If you are like me and find it difficult to separate yourself from the words of others, then Ruiz says it's because there is some part of us that believes what is said to us. For example, if someone tells you that you look fat and your feelings are hurt - you must think you are fat. If you didn't, why would it bother you? In the same way, if someone tells you that they think you're smart and you suddenly feel elated at their observation, it's because you believe you are smart, too. But taking things personally opens us up for abuse. When we take things personally often outsiders will pick up on that and will use it to try and make themselves feel better by putting us down. Although none of what they may say is true, those of us who can't separate our view of ourselves from what others see will take those words to heart and create false agreements with and about ourselves. And often times we will pass that poison on to our loved ones.
Your ability to not take anything personally is not arrogant or callous - it is in fact the opposite. Because when we take things personally we are saying that everything is about us. It's my fault that my husband is angry with me. It's my fault that little Joey did poorly on his test. It's my fault for not going on that diet. However, other people have not had the experiences that each of us have had. We share commonalities, certainly, but every human being's journey is unique and therefore no one is in a place to judge anyone else because we can never truly know someone's motivations or reasoning. By not taking things personally we are releasing others from judging us, we are saying that we understand that they cannot comprehend who we are and thereby have no influence on the way we continue to experience our own lives. Taking that power of judgement away from others, and from ourselves, is quite a liberating experience and allows us to be happy with ourselves and others. When we do not hold grudges for what people say or do to us we are more able to show them love and understanding when they may make otherwise hurtful comments.

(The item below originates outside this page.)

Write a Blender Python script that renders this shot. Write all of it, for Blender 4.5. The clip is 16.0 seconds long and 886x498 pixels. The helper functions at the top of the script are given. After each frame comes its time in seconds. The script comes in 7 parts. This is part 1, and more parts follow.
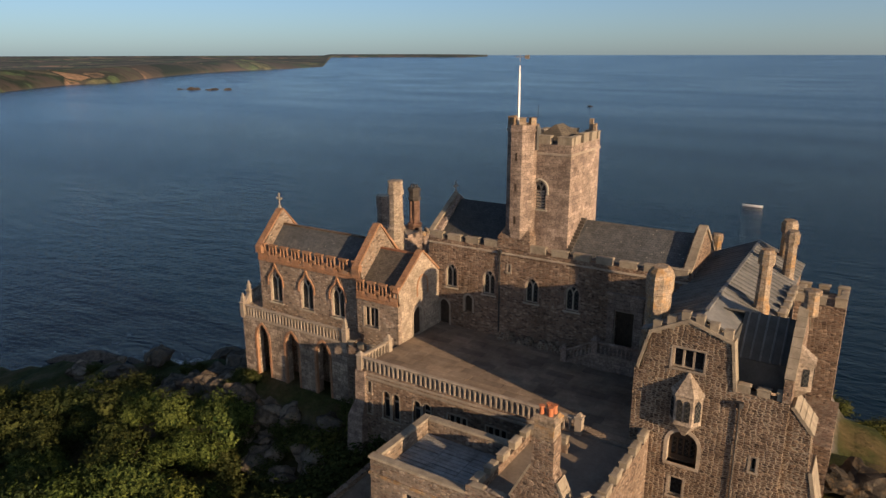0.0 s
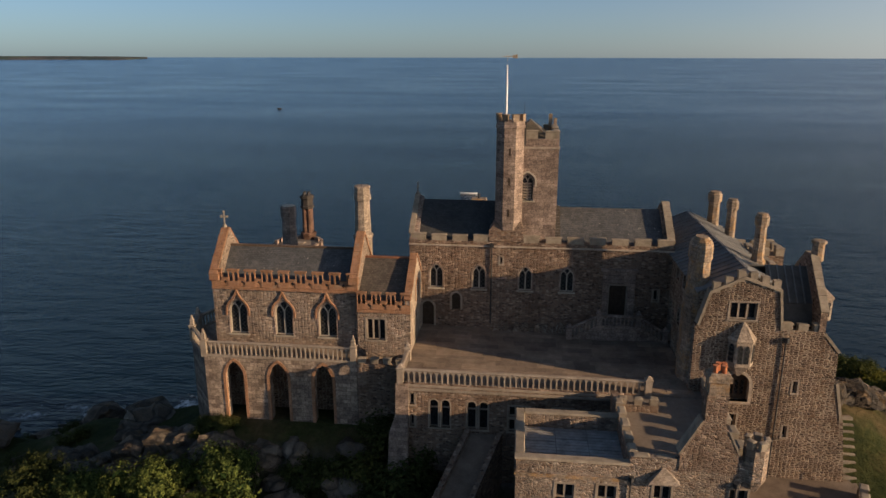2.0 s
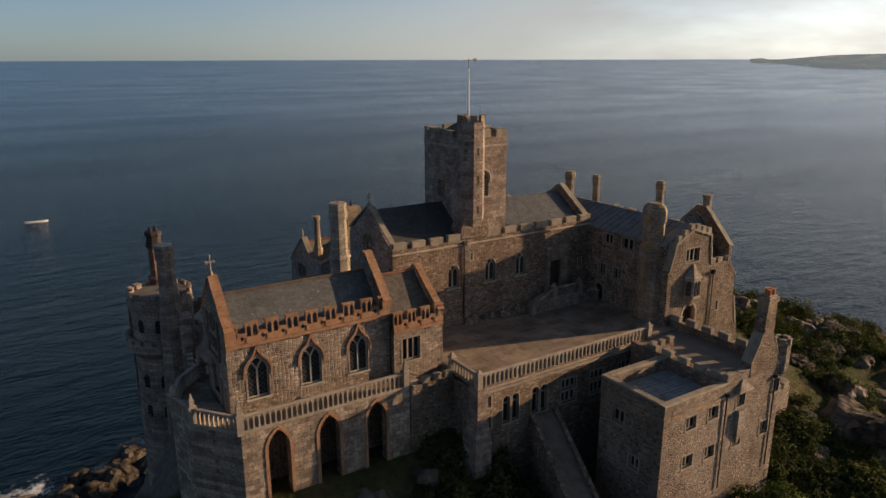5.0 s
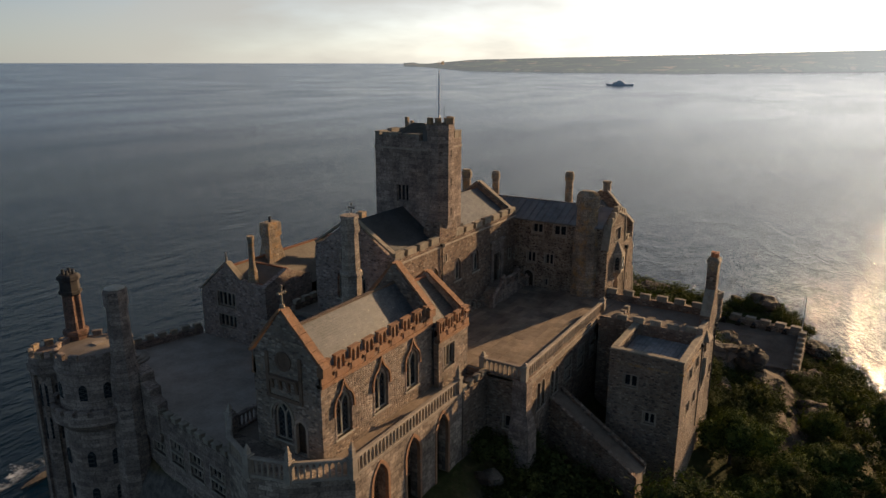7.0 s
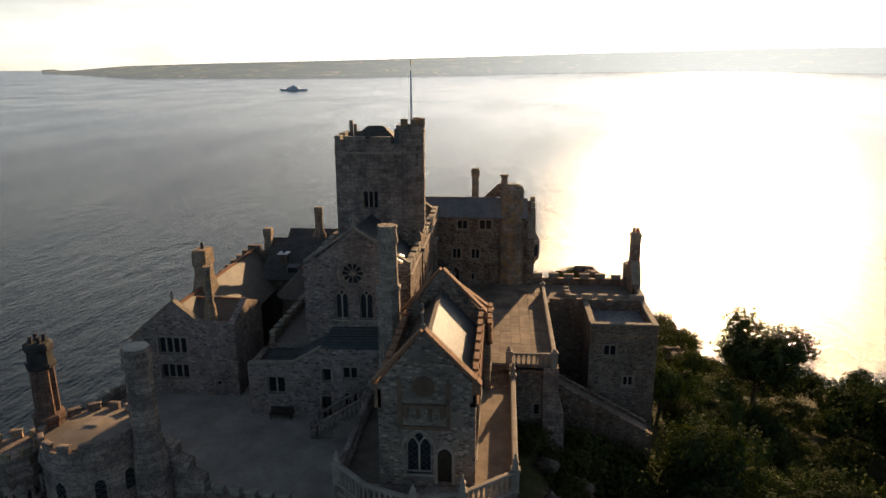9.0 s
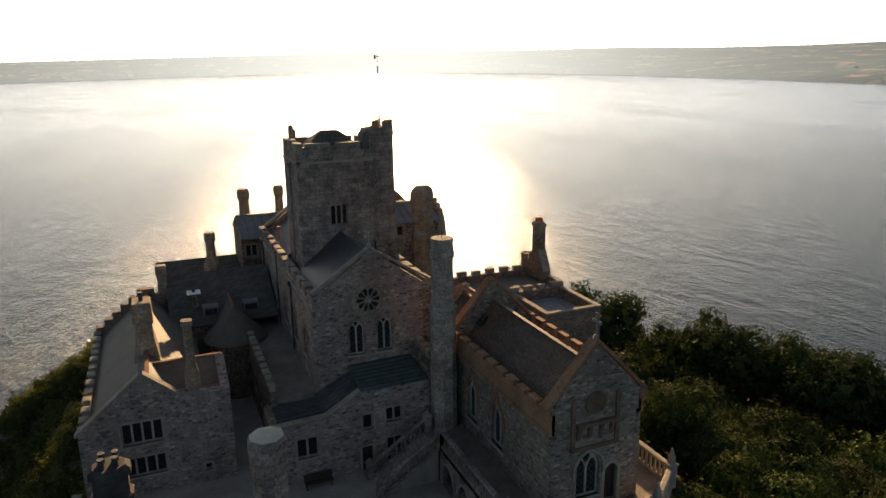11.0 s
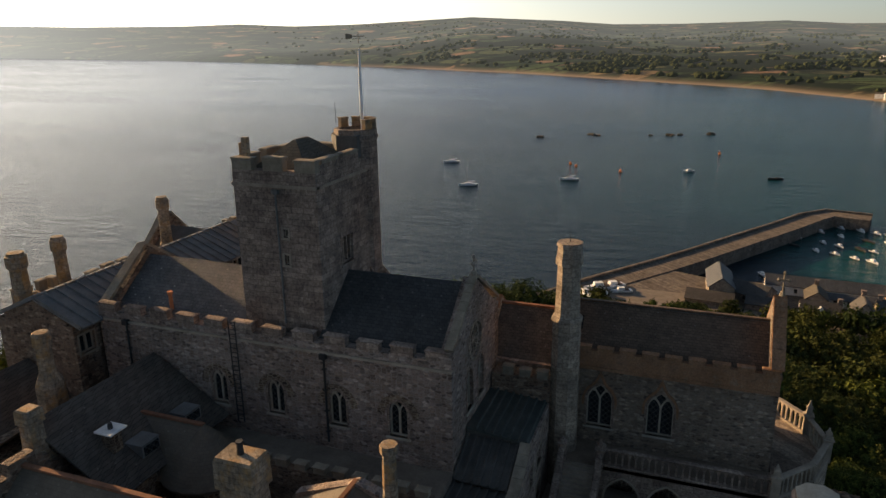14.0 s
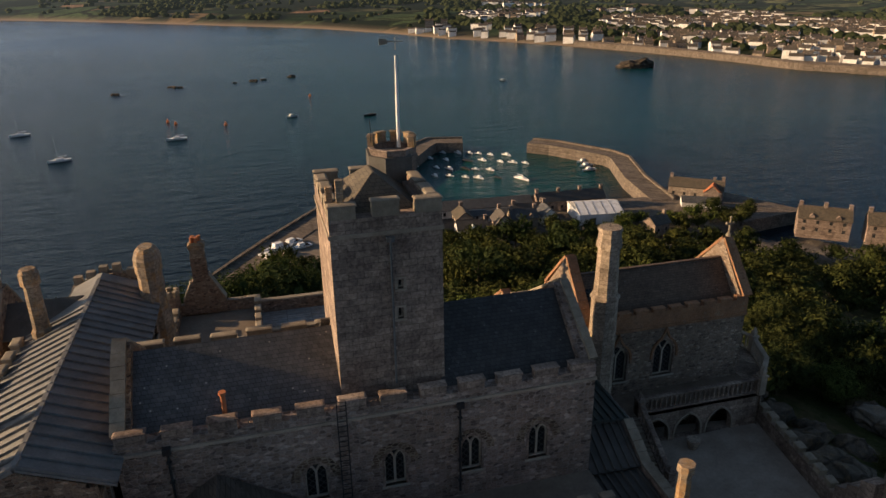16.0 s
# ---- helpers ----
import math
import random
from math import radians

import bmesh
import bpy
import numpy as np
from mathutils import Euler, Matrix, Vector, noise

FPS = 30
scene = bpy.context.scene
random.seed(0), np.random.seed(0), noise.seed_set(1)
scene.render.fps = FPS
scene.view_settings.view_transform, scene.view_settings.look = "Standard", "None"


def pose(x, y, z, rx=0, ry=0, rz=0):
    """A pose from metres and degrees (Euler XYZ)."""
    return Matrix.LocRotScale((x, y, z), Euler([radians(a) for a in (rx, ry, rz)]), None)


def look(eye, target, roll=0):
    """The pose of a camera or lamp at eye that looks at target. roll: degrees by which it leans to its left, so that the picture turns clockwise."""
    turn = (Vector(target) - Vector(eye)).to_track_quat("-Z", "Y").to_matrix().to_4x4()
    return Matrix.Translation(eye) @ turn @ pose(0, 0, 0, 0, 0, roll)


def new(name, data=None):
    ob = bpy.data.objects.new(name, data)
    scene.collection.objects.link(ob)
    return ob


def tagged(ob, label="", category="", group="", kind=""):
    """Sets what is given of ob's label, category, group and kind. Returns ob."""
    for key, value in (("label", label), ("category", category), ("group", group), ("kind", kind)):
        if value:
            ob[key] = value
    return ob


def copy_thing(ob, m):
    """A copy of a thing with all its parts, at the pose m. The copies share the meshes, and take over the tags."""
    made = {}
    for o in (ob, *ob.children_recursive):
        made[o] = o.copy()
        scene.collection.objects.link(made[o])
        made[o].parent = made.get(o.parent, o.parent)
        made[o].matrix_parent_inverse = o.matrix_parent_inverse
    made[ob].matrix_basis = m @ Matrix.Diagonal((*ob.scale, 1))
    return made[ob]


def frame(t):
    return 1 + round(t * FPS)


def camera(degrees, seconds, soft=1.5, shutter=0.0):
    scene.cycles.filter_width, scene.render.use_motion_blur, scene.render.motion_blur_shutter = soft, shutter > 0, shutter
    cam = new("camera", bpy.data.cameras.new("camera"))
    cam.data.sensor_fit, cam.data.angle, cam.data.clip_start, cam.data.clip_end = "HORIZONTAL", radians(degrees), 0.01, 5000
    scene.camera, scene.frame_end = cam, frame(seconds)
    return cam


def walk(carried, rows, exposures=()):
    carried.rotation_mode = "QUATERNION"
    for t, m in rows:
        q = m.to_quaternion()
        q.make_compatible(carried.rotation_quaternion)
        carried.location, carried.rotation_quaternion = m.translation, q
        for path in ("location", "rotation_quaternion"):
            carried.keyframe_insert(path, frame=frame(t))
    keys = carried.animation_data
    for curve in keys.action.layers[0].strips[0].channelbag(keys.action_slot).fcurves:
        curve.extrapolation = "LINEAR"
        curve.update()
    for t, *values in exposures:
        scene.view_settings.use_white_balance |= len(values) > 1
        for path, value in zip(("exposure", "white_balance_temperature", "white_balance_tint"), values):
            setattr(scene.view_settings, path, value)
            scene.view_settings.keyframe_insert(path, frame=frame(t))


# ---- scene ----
cam = camera(64.8, 16.0)
METRES, EYE, TILT, LEAN, TURN = 230.0, 80.0, 0.0, 0.0, 32.0
ROWS = [
    (0.0, 0.00242, 0.00072, 0.00040, 0.492, -15.690, 0.084),
    (0.5, -0.02900, 0.00262, -0.00020, -6.088, -15.615, 0.034),
    (1.0, -0.05942, 0.00809, -0.00067, -12.566, -15.540, -0.007),
    (1.5, -0.08914, 0.01673, -0.00066, -19.113, -15.516, -0.068),
    (2.0, -0.11800, 0.02844, -0.00075, -25.585, -15.504, -0.079),
    (2.5, -0.14489, 0.04327, -0.00159, -32.105, -15.273, -0.110),
    (3.0, -0.16966, 0.06120, -0.00187, -38.494, -15.174, -0.084),
    (3.5, -0.19227, 0.08176, -0.00167, -44.845, -15.178, -0.010),
    (4.0, -0.21251, 0.10451, -0.00118, -51.257, -15.232, 0.075),
    (4.5, -0.23010, 0.12946, -0.00058, -57.736, -15.296, 0.134),
    (5.0, -0.24477, 0.15665, -0.00007, -64.291, -15.333, 0.125),
    (5.5, -0.25626, 0.18610, 0.00019, -70.928, -15.306, 0.011),
    (6.0, -0.26441, 0.21688, 0.00018, -77.586, -15.236, -0.107),
    (6.5, -0.26925, 0.24804, 0.00002, -84.198, -15.171, -0.100),
    (7.0, -0.27035, 0.27924, -0.00052, -90.763, -15.049, -0.103),
    (7.5, -0.26678, 0.31220, -0.00066, -97.640, -15.060, -0.135),
    (8.0, -0.25997, 0.34233, -0.00104, -104.210, -15.021, -0.040),
    (8.5, -0.24953, 0.37067, -0.00178, -110.542, -14.884, 0.114),
    (9.0, -0.23514, 0.39767, -0.00281, -117.105, -14.663, 0.260),
    (9.5, -0.21690, 0.42243, -0.00385, -123.789, -14.452, 0.395),
    (10.0, -0.19490, 0.44405, -0.00464, -130.584, -14.344, 0.520),
    (10.5, -0.16924, 0.46163, -0.00489, -137.478, -14.432, 0.633),
    (11.0, -0.14034, 0.47549, -0.00463, -144.657, -14.696, 0.714),
    (11.5, -0.10855, 0.48654, -0.00407, -152.314, -15.054, 0.743),
    (12.0, -0.07739, 0.49290, -0.00366, -159.875, -15.368, 0.802),
    (12.5, -0.04592, 0.49545, -0.00359, -167.439, -15.682, 0.840),
    (13.0, -0.01423, 0.49386, -0.00315, -175.334, -16.057, 0.830),
    (13.5, 0.01699, 0.48836, -0.00271, -183.432, -16.386, 0.849),
    (14.0, 0.04714, 0.47878, -0.00200, -191.636, -16.792, 0.768),
    (14.5, 0.07544, 0.46481, -0.00094, -200.043, -17.253, 0.764),
    (15.0, 0.10234, 0.44739, 0.00243, -208.751, -18.237, 0.777),
    (15.5, 0.12783, 0.42583, 0.00839, -218.147, -19.933, 0.787),
    (16.0, 0.14876, 0.40322, 0.01458, -227.222, -21.790, 0.755),
]
walk(cam, [(t, pose(0, 0, EYE, TILT, LEAN, TURN) @ pose(METRES * x, METRES * y, METRES * z, 90 + pitch, roll, yaw)) for t, x, y, z, yaw, pitch, roll in ROWS],
     [(0.0, 0.38, 6500, 10), (1.5, 0.22, 6400, 10), (3.0, 0.22, 6400, 10), (5.5, 0.20, 6800, 10), (8.0, 0.40, 7300, 10), (10.5, 0.73, 7800, 10), (12.5, 0.68, 7900, 10), (14.0, 0.48, 7700, 10), (16.0, 0.34, 7050, 10)])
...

"Whatever people do, feel, think, or say, don't take it personally. If they tell you how wonderful you are, they are not saying that because of you. You know you are wonderful. It is not necessary to believe other people ... As you make a habit of not taking anything personally, you won't need to place your trust in what others do or say. You will only need to trust in yourself to make responsible choices." -- Ruiz
Isn't that empowering? It's not that we don't need relationships with others - this is not a solitary action. However, we don't need others to make us happy. We are happy because we are us. And that kind of knowledge and self-satisfaction will open our hearts to all kinds of wonderful experiences, while filtering out needless suffering.

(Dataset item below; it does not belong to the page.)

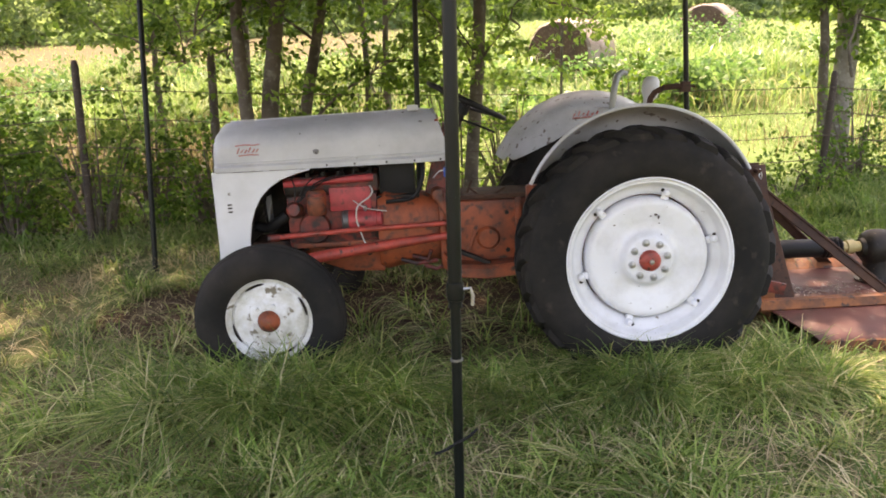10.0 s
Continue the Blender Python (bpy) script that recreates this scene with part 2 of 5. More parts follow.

So this is the one I really need to work on. I have made great strides in the last year or so, but I have a long way to go. I like it when others validate what I'm saying or thinking. When I have a decision to make I am often at a loss unless someone else weighs in. But only I can make the right decisions for me because only I know who I am and what I truly want. Others may have great insights, but they don't have the answers. I cannot look to them any longer. Just thinking about that kind of freedom and self reliance makes me happier already and makes me think that I want to instill such independence of thought and deed in my own boys.
2 Comments:
i appreciate you personalizing this one. i heart you nilda. it's a very hard thing to learn to love yourself and stay that way. i wonder if it wasn't our parents who give us the most trouble with this one... they were good at the guilt trips. that's bound to get under our skin. i've noticed that a lot of women feel the way you do when your children misbehave in the store or what have you... i think it's just ingrained in us because we feel such a huge responsibility to mold them into caring, responsible, children who know how to behave. i think we're all afraid we'll fail. we have no experience in this. and it's hard to believe so strongly in yourself as a parent when sometimes you aren't sure that you are doing the right thing for that child at that time. all children are different, and need different ways to help them learn and behave correctly. you're not alone in having problems with this step. i honestly think women have a harder time with this one. can't wait to read more nanc. xoxo... 4 more days... i think i'm getting grey hairs as i wait for the day to arrive!!!
I heard something today on, yes, Oprah - but it rang true with regard to this agreement. They were talking about similiar ideas in getting validation from outside yourself. The psychologist said that if you wait for others to tell you you're good enough, that you're beautiful, that you yourself are wonderful because you are you (and this is the good part) then if those "others" so choose they can just as easily take those words away; in turn hurting you.
It just really rang true for me. If you give others the power to bring you up or bring you down, don't be upset and disappointed when they use it.